GREIMAS A.-J., Sémantique structurale, Paris, Larousse, 1966, pp. 8-11.

162.

FONTANILLE J., Sémiotique du visible, op.cit., p.193.

163.

Ibid.pp.6-7.

164.

GREIMAS A.-J, et FONTANILLE J., op.cit. pp.32-33.

165.

FONTANILLE J., Sémiotique du discours, Limoges, PULIM, 1998, p.37.

166.

FONTANILLE J., ibid., p.66.

167.

FONTANILLE J., Sémiotique et littérature.

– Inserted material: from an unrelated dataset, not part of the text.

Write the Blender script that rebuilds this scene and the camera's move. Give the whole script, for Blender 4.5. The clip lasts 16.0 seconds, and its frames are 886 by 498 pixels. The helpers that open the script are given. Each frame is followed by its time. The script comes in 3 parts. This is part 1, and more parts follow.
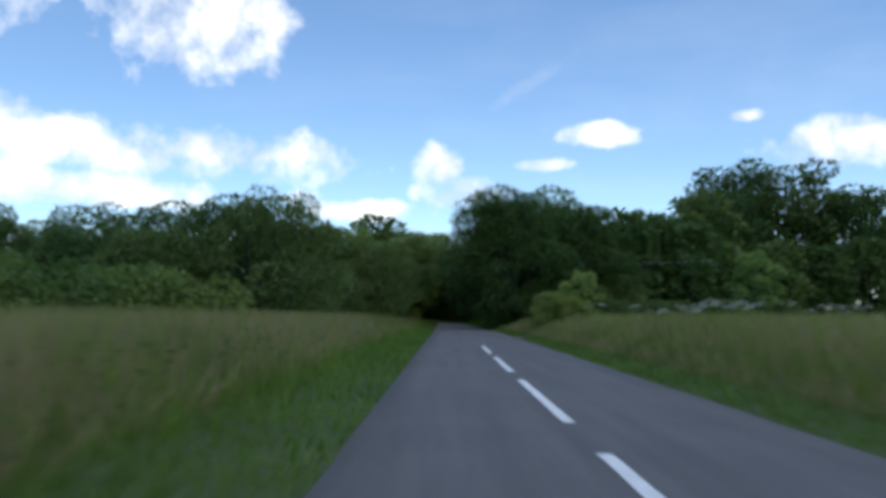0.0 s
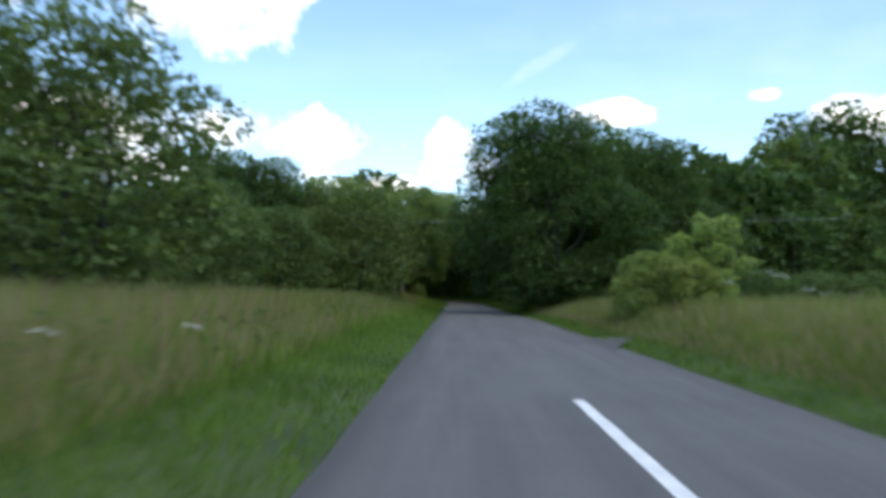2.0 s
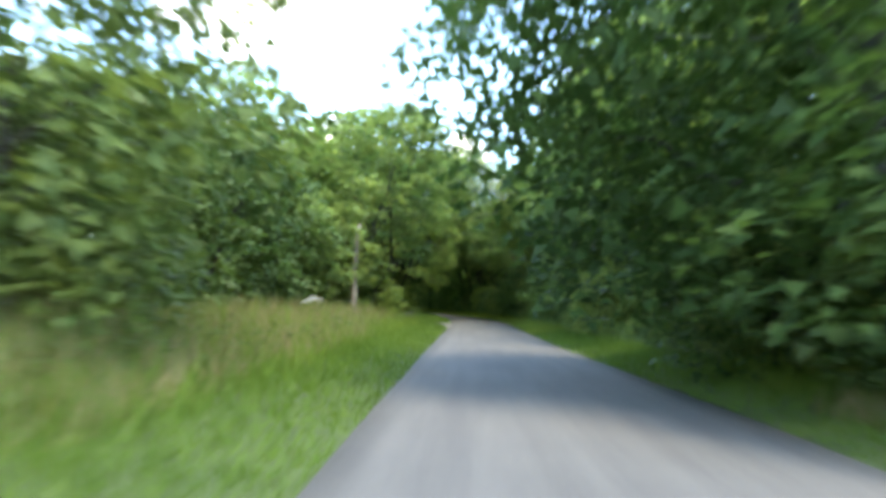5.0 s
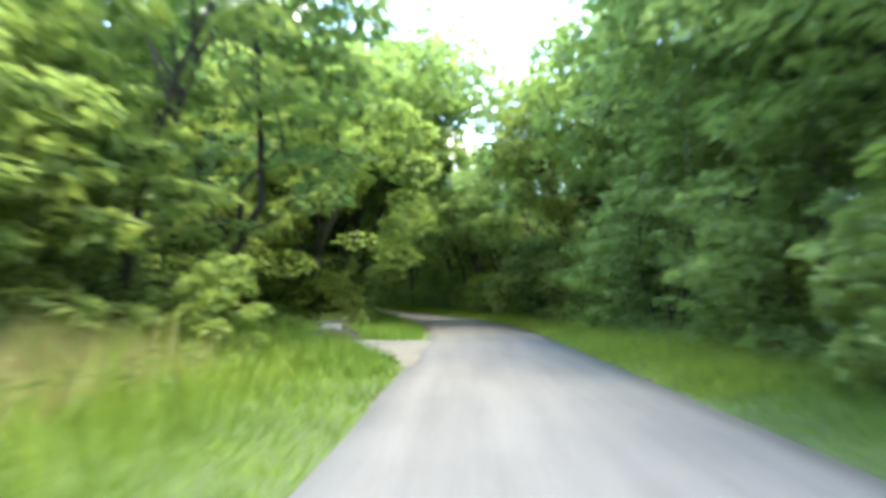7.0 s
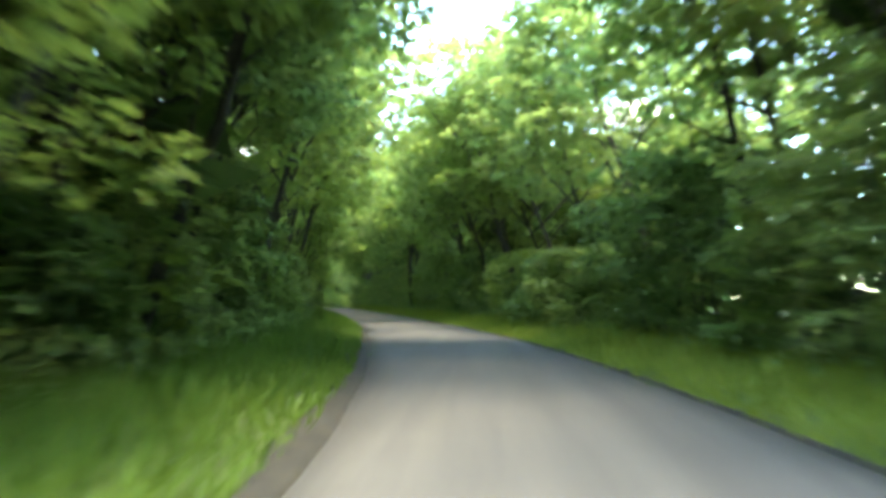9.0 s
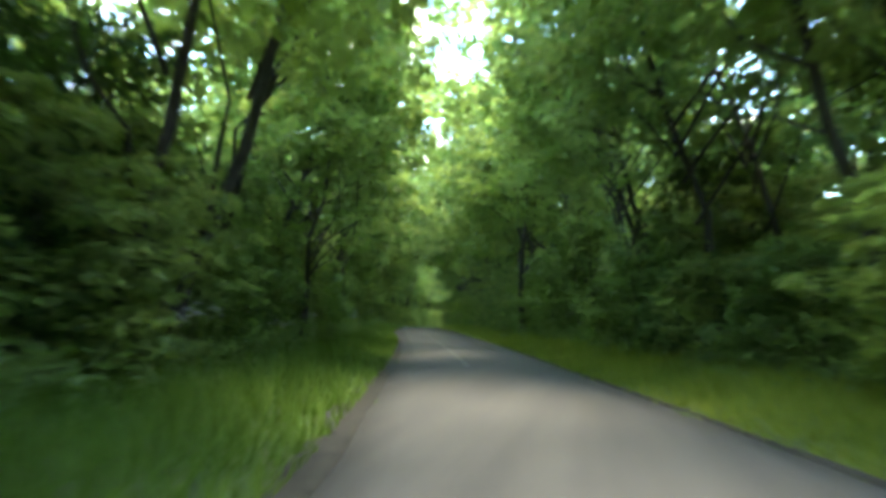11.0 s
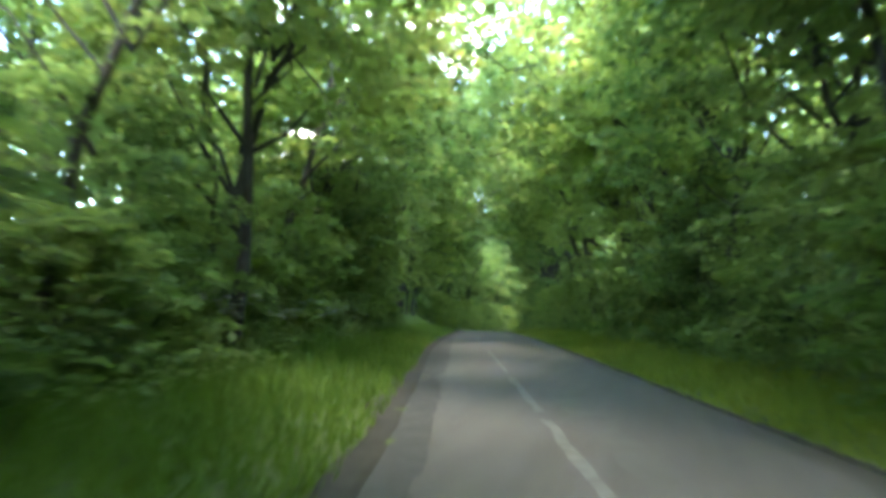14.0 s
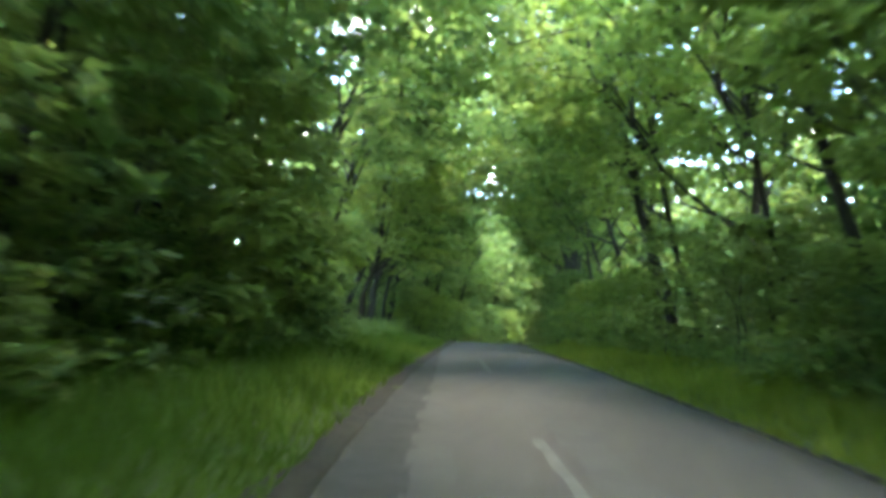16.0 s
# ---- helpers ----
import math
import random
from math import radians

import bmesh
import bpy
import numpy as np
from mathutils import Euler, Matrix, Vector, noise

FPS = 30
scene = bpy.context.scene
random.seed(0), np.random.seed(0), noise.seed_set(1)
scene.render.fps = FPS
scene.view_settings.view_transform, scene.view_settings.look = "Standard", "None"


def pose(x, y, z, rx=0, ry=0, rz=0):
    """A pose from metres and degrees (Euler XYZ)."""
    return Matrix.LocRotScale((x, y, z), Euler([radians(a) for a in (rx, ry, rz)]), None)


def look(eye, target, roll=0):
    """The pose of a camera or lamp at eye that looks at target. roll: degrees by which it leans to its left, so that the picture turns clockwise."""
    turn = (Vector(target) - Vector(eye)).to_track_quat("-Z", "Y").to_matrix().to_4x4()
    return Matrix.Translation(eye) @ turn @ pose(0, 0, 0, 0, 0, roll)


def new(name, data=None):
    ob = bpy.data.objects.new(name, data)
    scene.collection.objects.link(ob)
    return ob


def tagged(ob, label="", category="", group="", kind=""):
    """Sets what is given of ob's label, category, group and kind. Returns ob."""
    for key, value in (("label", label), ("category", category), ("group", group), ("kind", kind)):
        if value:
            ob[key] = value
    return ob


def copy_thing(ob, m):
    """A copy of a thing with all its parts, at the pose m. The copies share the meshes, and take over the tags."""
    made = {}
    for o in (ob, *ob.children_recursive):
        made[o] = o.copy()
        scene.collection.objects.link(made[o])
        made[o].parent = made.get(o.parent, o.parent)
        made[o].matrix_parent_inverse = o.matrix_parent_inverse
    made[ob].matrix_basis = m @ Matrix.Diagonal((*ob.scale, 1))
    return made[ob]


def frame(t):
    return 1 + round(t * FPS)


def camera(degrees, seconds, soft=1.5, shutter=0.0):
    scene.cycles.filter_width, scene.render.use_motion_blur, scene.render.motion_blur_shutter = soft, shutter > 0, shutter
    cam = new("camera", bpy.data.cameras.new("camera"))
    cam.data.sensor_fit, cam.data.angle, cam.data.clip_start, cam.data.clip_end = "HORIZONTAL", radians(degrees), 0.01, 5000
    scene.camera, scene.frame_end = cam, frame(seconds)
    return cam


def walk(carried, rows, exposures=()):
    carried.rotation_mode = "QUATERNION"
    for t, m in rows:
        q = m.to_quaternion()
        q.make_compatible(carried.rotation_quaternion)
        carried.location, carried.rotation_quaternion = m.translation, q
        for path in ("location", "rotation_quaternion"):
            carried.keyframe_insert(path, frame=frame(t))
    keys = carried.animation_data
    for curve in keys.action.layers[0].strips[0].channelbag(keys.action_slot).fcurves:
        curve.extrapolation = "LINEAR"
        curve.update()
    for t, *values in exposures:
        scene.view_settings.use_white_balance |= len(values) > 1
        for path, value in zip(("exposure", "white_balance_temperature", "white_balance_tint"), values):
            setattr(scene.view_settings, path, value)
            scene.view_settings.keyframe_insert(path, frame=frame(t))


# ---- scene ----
cam = camera(59.4, 16.0, soft=4.2, shutter=0.7)

# ---- the line of the road: heading (degrees to the left) along the driven way ----
BENDS = [(-200, 0), (108, 0), (114, 1.0), (122, 4.5), (131, 8.0), (140, 10.2), (149, 11.6), (167, 13.2), (184, 14.2), (236, 14.2), (250, 5), (275, -22), (600, -22)]
STEP = 0.5
S0, S1 = -60.0, 330.0


def heading(s):
    return float(np.interp(s, [b[0] for b in BENDS], [b[1] for b in BENDS]))


LINE_S = np.arange(S0, S1 + STEP, STEP)
_h = np.radians(np.interp(LINE_S, [b[0] for b in BENDS], [b[1] for b in BENDS]))
LINE_X = np.concatenate([[0], np.cumsum(-np.sin(_h[:-1]) * STEP)])
LINE_Y = np.concatenate([[0], np.cumsum(np.cos(_h[:-1]) * STEP)]) + S0
LINE_X -= np.interp(0, LINE_S, LINE_X)
LINE_Y -= np.interp(0, LINE_S, LINE_Y)


def at(s, d=0.0):
    """The plan point s metres along the driven line and d metres to its right."""
    h = radians(heading(s))
    return (float(np.interp(s, LINE_S, LINE_X)) + d * math.cos(h), float(np.interp(s, LINE_S, LINE_Y)) + d * math.sin(h))


EYE = 1.22
# seconds, metres along the line, yaw, pitch, roll
DRIVE = [
    (0.0, 4.2, 0.3, 4.85, -0.3), (0.5, 9.8, 0.55, 3.5, -0.75), (1.0, 15.1, 0.5, 2.9, -0.9), (1.5, 20.4, 0.4, 3.2, -0.5),
    (2.0, 26.0, 1.15, 3.2, -0.95), (2.5, 31.3, 1.35, 3.2, -1.9), (3.0, 37.0, 2.0, 2.95, -2.85), (3.5, 42.8, 2.0, 3.65, -2.9),
    (4.0, 49.0, 2.0, 4.75, -4.5), (4.2, 51.7, 2.0, 4.4, -4.3), (5.25, 65.2, 2.0, 4.0, -2.0), (6.3, 78.6, 1.9, 3.65, -0.3),
    (6.5, 81.2, 1.75, 3.8, -0.1), (7.0, 88.0, 1.5, 3.8, -0.2), (7.5, 94.3, 1.25, 3.4, -1.1), (8.0, 100.7, 1.2, 2.85, 0.3),
    (8.2, 103.3, 1.1, 2.6, 0.5), (9.25, 117.6, 4.0, 4.2, 0.0), (10.3, 131.7, 8.95, 5.5, -0.4), (10.5, 134.2, 9.4, 5.6, -0.75),
    (11.0, 140.0, 10.4, 4.95, -0.9), (11.5, 145.3, 11.4, 5.0, -1.4), (12.0, 150.8, 12.7, 5.15, -1.1), (12.5, 156.0, 13.2, 5.5, -1.3),
    (13.0, 161.1, 14.2, 5.1, -1.9), (13.5, 166.0, 14.6, 4.95, -1.9), (14.0, 171.0, 15.2, 4.65, -1.7), (14.5, 175.6, 15.0, 4.8, -1.9),
    (15.0, 180.0, 15.4, 4.4, -3.2), (15.5, 184.4, 14.8, 4.5, -2.7), (16.0, 188.8, 14.6, 4.9, -3.1),
]
EXPOSURE = [(0.0, 0.0, 6300, 8), (1.5, 0.52, 7000, 9), (2.5, 1.02, 7000, 4), (4.0, 2.06, 7150, 3), (6.3, 3.54, 7600, 6), (7.5, 4.1, 7500, 6), (8.2, 4.42, 7500, 5),
            (10.3, 4.02, 7250, 4), (12.0, 4.52, 7000, 8), (13.5, 4.6, 6850, 10), (16.0, 4.7, 6800, 11)]
walk(cam, [(t, pose(*at(s), EYE, 90 + pitch, roll, yaw)) for t, s, yaw, pitch, roll in DRIVE], EXPOSURE)

# ---- sky, clouds and sun ----
SUN_EL, SUN_AZ = 60.0, 160.0   # degrees; azimuth to the right of the first heading
world = bpy.data.worlds.new("sky")
scene.world = world
world.use_nodes = True
wn, wl = world.node_tree.nodes, world.node_tree.links
wn.clear()


def wmath(op, a, b=None, clamp=False):
    n = wn.new("ShaderNodeMath")
    n.operation, n.use_clamp = op, clamp
    for k, v in enumerate((a, b)):
        if v is None:
            continue
        if isinstance(v, (int, float)):
            n.inputs[k].default_value = v
        else:
            wl.new(v, n.inputs[k])
    return n.outputs[0]


coord = wn.new("ShaderNodeTexCoord")
split = wn.new("ShaderNodeSeparateXYZ")
wl.new(coord.outputs["Generated"], split.inputs[0])
az = wmath("ARCTAN2", split.outputs[0], split.outputs[1])
el = wmath("ARCSINE", split.outputs[2])
sky = wn.new("ShaderNodeTexSky")
sky.sky_type, sky.sun_disc = "NISHITA", False
sky.sun_elevation, sky.sun_rotation = radians(SUN_EL), radians(SUN_AZ)
sky.air_density, sky.dust_density, sky.ozone_density = 1.0, 0.1, 4.0
puff = wn.new("ShaderNodeTexNoise")
puff.inputs["Scale"].default_value, puff.inputs["Detail"].default_value, puff.inputs["Roughness"].default_value = 11.0, 8.0, 0.55
wl.new(coord.outputs["Generated"], puff.inputs["Vector"])
swell = wn.new("ShaderNodeTexNoise")
swell.inputs["Scale"].default_value, swell.inputs["Detail"].default_value = 2.2, 4.0
wl.new(coord.outputs["Generated"], swell.inputs["Vector"])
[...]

Essais de méthode, Paris, PUF, 1999,p.228.

168.

« Un champ de présence, organisé autour d’un corps propre, centre d’énonciation, et traversé par des mouvements orientés, plus ou moins nombreux et plus ou moins rapides, qui font apparaître, disparaître et qui modifient les valeurs », ibid., p. 73.

169.

« La présence, qualité sensible par excellence, est donc une première articulation sémiotique de la perception. L’affect qui nous touche, cette intensité qui caractérise notre relation avec le monde, cette tension en direction du monde, est l’affaire de la visée intentionnelle; la position, l’étendue et la quantité caractérisent en revanche les limites et le contenu du domaine de pertinence, c’est-à-dire la saisie. La présence engage donc les deux opérations sémiotiques élémentaires dont nous avons déjà fait état : la visée, plus ou moins intense, et la saisie, plus ou moins étendue». FONTANILLE J., Sémiotique du discours, op.cit., p.38.

170.

FONTANILLE J., Sémiotique et littérature, op.cit., p.233.

171.

Ibid., p.9.

172.

«En ce sens, s’il est vrai que la jouissance peut se passer du discours, c’est bien, en revanche, au point de rencontre entre sensation et signification, entre esthésie et sociabilité, et là seulement qu’elle trouve son épanouissement»., LANDOWSKI E., Passions sans noms, op.cit., p.225.

173.

CALLOUD J., « Le temps de la lecture », op.cit., p.30.

174.

LANDOWSKI E., Présences de l’autre. Essais de socio-sémiotique II. Paris, PUF, 1997, p. 7.